Do you think that the Myanmar authorities could use the Rohingya links to Saudi Arabia and Pakistan as a justification to intensify their crackdown on the minority community?
Johnston: Clearly, there can be no justification for targeting or failing to protect civilian populations. The Myanmar authorities have not used the foreign angle very much to justify their crackdown so far, but globally there is a trend for governments to use allegations of foreign influence as a way to deflect attention from the difficult domestic problems that they do not have the will to tackle themselves. That would be a mistake in this case, because although some of the HaY leaders are based overseas, the roots of the problem lie in Rakhine.
Such persecution might force more Rohingya people to join Islamist groups. What, in your opinion, could stop this trend?
Johnston: We believe that the violent and indiscriminate overreaction to the October 9 attacks does risk fuelling the insurgency. Although it is inevitable that the government's response will involve some kind of security aspect, we believe that a purely security response is not only doomed to failure, but risks making the problem worse. Any long-term solution will have to be political. This means that the government must address the underlying causes of Rohingya anger that is pushing young men towards insurgency. These causes include long-standing discrimination, a sense of alienation from the political process in Myanmar, arbitrary restrictions on movement and – vitally – the absence of any hope of the situation improving in the foreseeable future.
How can we separate the insurgency issue and the humanitarian aspect of the Rohingya conflict?
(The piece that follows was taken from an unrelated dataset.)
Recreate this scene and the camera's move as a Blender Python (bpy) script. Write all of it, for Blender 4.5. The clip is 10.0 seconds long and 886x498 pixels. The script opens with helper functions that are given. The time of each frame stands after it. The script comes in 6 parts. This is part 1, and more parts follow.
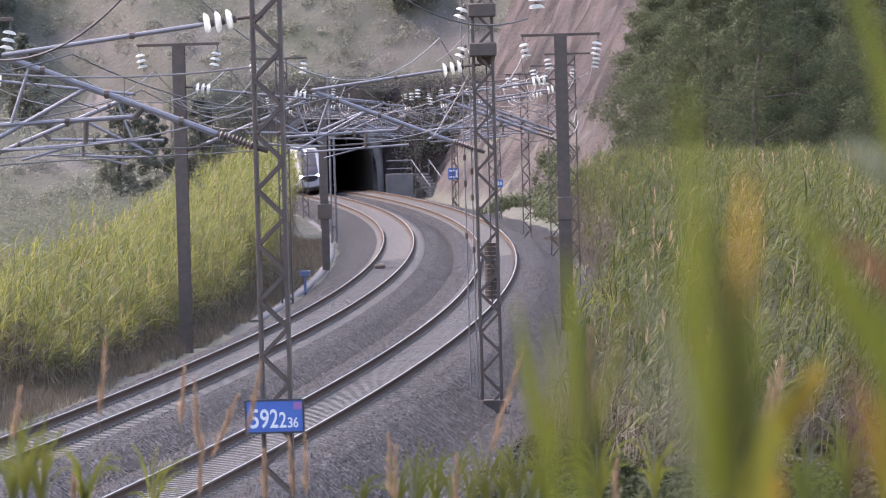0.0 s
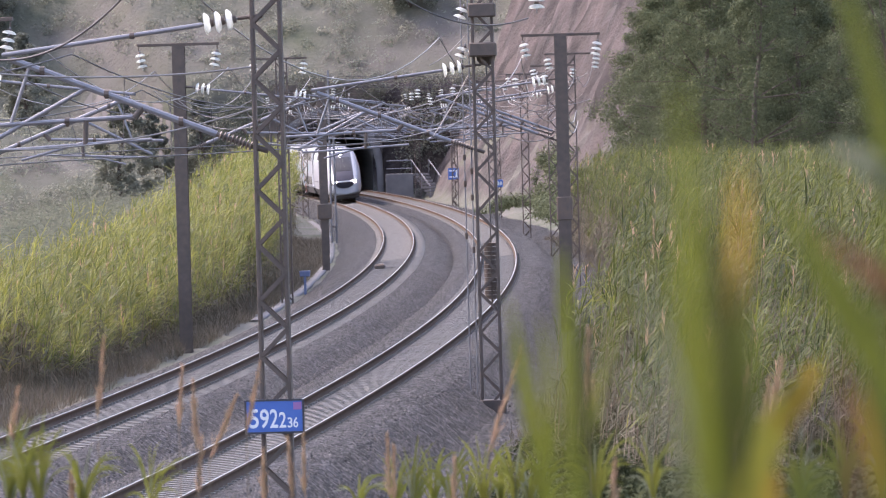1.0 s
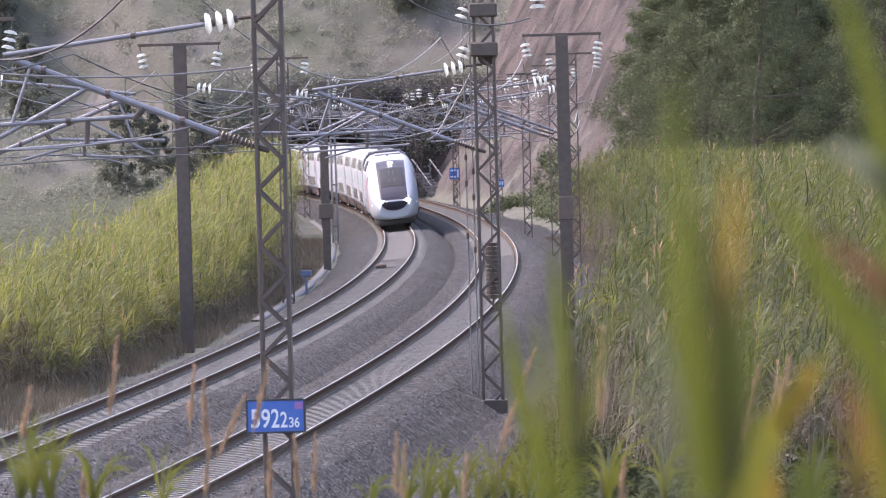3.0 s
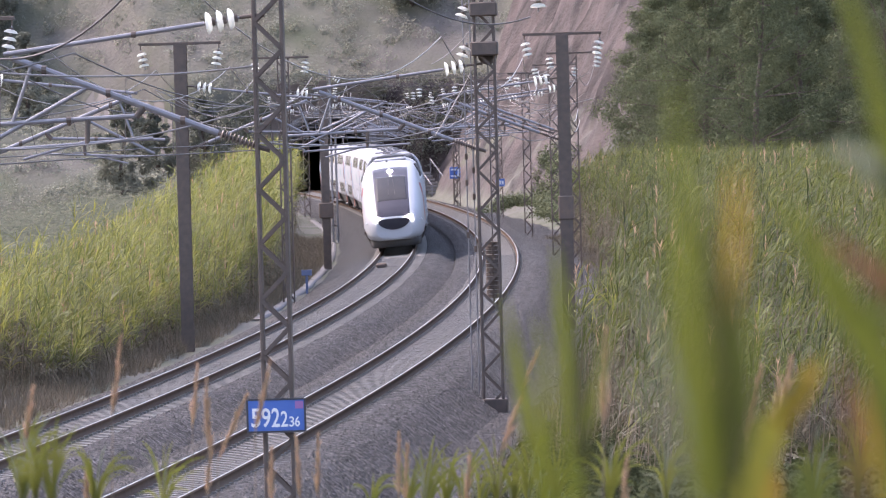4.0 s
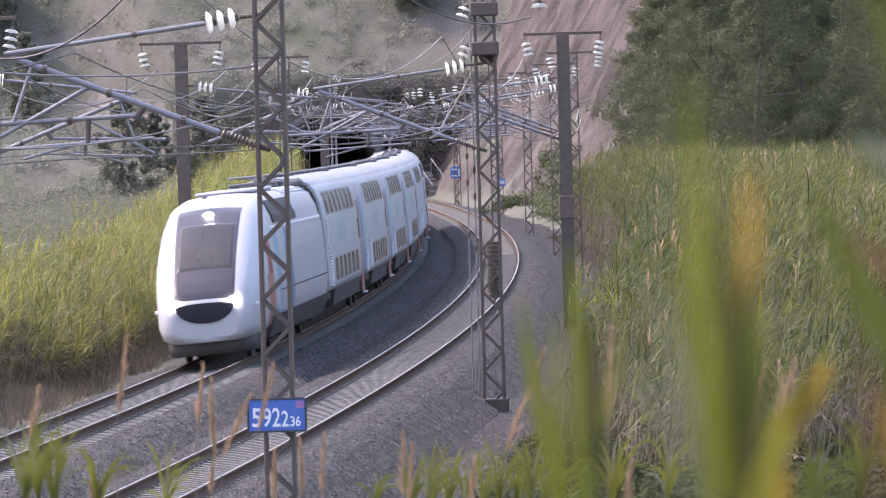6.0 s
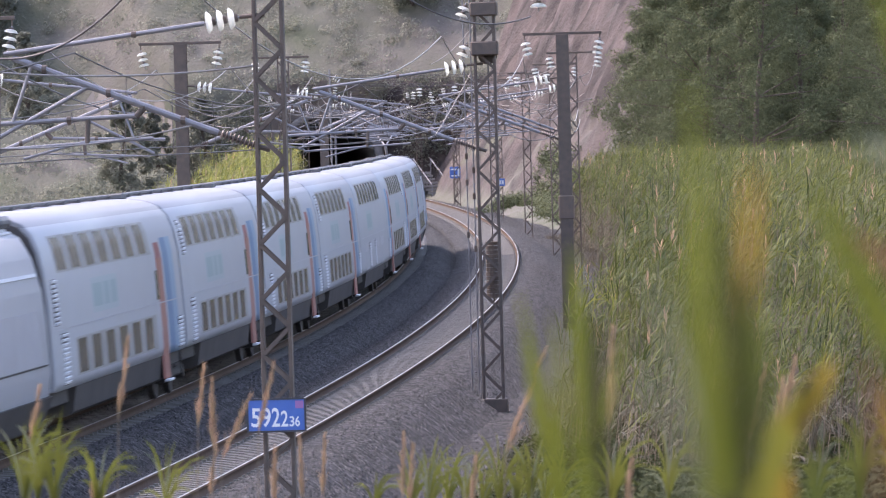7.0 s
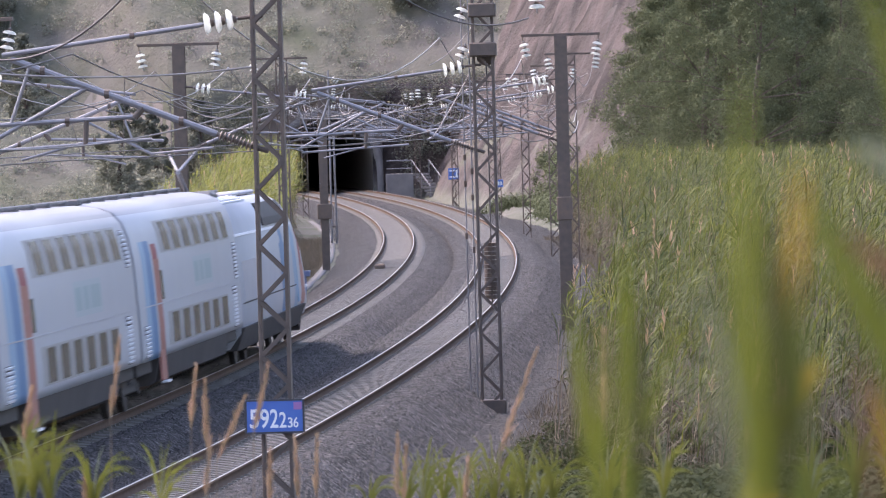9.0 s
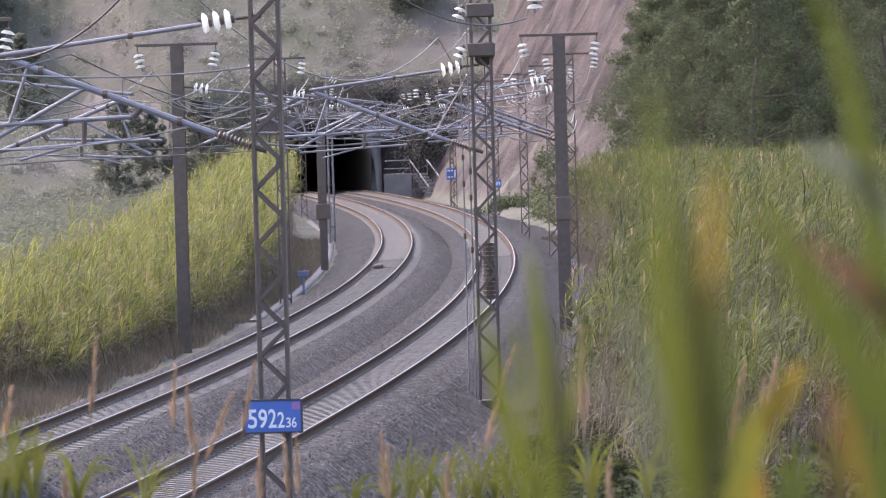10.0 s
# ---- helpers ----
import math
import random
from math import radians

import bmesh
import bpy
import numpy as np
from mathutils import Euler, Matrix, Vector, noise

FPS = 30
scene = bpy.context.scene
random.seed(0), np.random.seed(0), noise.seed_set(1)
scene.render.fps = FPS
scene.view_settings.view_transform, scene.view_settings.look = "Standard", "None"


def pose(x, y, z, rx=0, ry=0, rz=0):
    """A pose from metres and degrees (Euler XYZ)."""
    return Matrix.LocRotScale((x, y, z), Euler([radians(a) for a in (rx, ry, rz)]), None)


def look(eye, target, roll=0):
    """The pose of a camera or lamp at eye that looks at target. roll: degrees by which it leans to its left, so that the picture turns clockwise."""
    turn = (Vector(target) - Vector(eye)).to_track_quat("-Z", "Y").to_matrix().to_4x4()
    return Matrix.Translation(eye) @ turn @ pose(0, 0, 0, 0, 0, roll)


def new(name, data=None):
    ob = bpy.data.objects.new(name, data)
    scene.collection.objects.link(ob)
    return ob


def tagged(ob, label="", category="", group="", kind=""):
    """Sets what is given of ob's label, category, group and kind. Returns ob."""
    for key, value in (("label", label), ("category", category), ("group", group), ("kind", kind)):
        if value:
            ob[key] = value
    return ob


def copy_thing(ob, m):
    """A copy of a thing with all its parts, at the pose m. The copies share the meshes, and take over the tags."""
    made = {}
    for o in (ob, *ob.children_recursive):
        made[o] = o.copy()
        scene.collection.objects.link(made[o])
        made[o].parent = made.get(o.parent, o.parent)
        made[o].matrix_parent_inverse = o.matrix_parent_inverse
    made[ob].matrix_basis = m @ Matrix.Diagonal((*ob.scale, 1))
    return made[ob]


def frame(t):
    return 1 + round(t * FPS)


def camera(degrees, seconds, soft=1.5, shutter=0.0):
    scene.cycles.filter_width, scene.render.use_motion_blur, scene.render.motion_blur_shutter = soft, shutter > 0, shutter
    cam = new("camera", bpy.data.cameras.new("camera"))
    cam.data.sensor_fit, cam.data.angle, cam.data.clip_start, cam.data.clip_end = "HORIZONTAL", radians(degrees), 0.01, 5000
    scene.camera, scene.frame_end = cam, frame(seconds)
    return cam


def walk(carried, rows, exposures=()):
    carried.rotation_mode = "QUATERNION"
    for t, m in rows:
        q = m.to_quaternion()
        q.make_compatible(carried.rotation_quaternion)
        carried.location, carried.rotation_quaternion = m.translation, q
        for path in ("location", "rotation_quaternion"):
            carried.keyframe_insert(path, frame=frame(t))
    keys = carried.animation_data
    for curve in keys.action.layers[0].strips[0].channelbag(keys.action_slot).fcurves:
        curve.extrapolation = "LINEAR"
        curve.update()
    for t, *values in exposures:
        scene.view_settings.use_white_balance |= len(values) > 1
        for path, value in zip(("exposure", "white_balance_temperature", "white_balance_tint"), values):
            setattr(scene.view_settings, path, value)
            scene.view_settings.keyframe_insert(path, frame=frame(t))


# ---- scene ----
cam = camera(8.66, 10.0, soft=1.0, shutter=0.28)
cam.data.dof.use_dof = True
cam.data.dof.focus_distance = 130.0
cam.data.dof.aperture_fstop = 6.6

EYE = (0.0, 0.0, 5.806)
PITCH = 0.02157
SWING = ((0.0, 0.0, 0.0), (1.2, -0.3, 0.0), (1.6, -1.2, 0.0), (2.0, 0.2, 0.0), (2.6, 1.6, 0.0), (4.1, 2.9, -1.6), (4.6, 2.4, -0.6),
         (5.0, 2.0, -1.8), (5.6, 4.4, -2.0), (7.0, 3.2, -2.0), (7.5, 4.4, -2.0), (8.0, 3.2, -1.6), (8.5, 1.6, -0.2), (9.1, 0.0, 0.0), (9.6, -0.6, 0.0), (10.0, -3.0, 0.0))
walk(cam, [(t, look(EYE, (-1000 * a / 10351, 1000.0, 5.806 - 1000 * (PITCH - b / 10351)), -1.56)) for t, a, b in SWING], [(0.0, 1.69, 6400, 25), (10.0, 1.69, 6400, 25)])

# ---- light ----
SUN_WAY = Vector((-0.54, 0.27, 0.74)).normalized()
world = bpy.data.worlds.new("world")
scene.world = world
world.use_nodes = True
sky = world.node_tree.nodes.new("ShaderNodeTexSky")
sky.sky_type = "NISHITA"
sky.sun_disc = False
sky.sun_elevation = math.asin(SUN_WAY.z)
sky.sun_rotation = math.atan2(SUN_WAY.x, SUN_WAY.y)
sky.dust_density = 3.2
sky.air_density = 1.3
world.node_tree.links.new(sky.outputs[0], world.node_tree.nodes["Background"].inputs[0])
world.node_tree.nodes["Background"].inputs[1].default_value = 0.15
lamp = bpy.data.lights.new("sun", "SUN")
lamp.energy, lamp.angle, lamp.color = 1.3, radians(6.0), (1.0, 0.93, 0.84)
sun = new("sun", lamp)
sun.matrix_world = look(SUN_WAY * 100, (0, 0, 0))

# ---- line of the railway ----
GAUGE, CANT, APART = 1.505, 0.108, 4.609
TILT = math.atan(CANT / GAUGE)


def centre(y):
    """x of the left track's centre line and its slope."""
    s = (y - 250.0) / 150.0
    x = -2.25 + 1.419 * s - 4.647 * s ** 2 + 0.4417 * s ** 3 - 0.0356 * s ** 4
    dx = (1.419 - 9.294 * s + 1.3251 * s ** 2 - 0.1424 * s ** 3) / 150.0
    return x, dx


ALONG_Y = np.linspace(-420, 900, 5281)
ALONG_S = np.concatenate([[0], np.cumsum(np.sqrt(1 + centre((ALONG_Y[1:] + ALONG_Y[:-1]) / 2)[1] ** 2) * 0.25)])
ALONG_S -= np.interp(0.0, ALONG_Y, ALONG_S)


def y_at(s):
    return float(np.interp(s, ALONG_S, ALONG_Y))


def beside(y, u, z=0.0):
    """The place u metres to the right of the left track's centre line."""
    x, dx = centre(y)
    n = math.sqrt(1 + dx * dx)
    return Vector((x + u / n, y - u * dx / n, z))


def rail_pose(y, u=0.0):
    """Pose on the rails: x across, y along, z up, leaning with the cant."""
    x, dx = centre(y)
    return Matrix.Translation(beside(y, u, CANT / 2)) @ Matrix.Rotation(-math.atan(dx), 4, "Z") @ Matrix.Rotation(-TILT, 4, "Y")


# ---- building helpers ----
def part(name, bm, material, parent, label=""):
    me = bpy.data.meshes.new(name)
    bm.to_mesh(me)
    bm.free()
    return attach(name, me, material, parent, label)


def attach(name, me, material, parent, label=""):
    if material and not me.materials:
        me.materials.append(material)
    ob = new(name, me)
    ob.parent = parent
    if label:
        tagged(ob, label)
    return ob


def mesh_of(name, verts, faces, material, smooth=False):
    me = bpy.data.meshes.new(name)
    verts = np.asarray(verts, dtype=np.float32)
    faces = np.asarray(faces, dtype=np.int32)
    k = faces.shape[1]
    me.vertices.add(len(verts))
    me.vertices.foreach_set("co", verts.ravel())
    me.loops.add(faces.size)
    me.loops.foreach_set("vertex_index", faces.ravel())
    me.polygons.add(len(faces))
    me.polygons.foreach_set("loop_start", np.arange(0, faces.size, k, dtype=np.int32))
    if smooth:
        me.polygons.foreach_set("use_smooth", np.ones(len(faces), dtype=bool))
    me.materials.append(material)
    me.update(calc_edges=True)
    me.validate()
    return me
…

Johnston: It is vital to separate the insurgency from the humanitarian aspects of the conflict. Although it is clear that HaY has some popular support, collective punishment – by denying humanitarian agencies access to alleviate chronic and long-standing food shortages, for example – will only fuel support for a violent response towards the government. By preventing aid groups and journalists from accessing the region, the government is creating a fog of uncertainty that will allow their enemies to create powerful narratives that will entrench violence.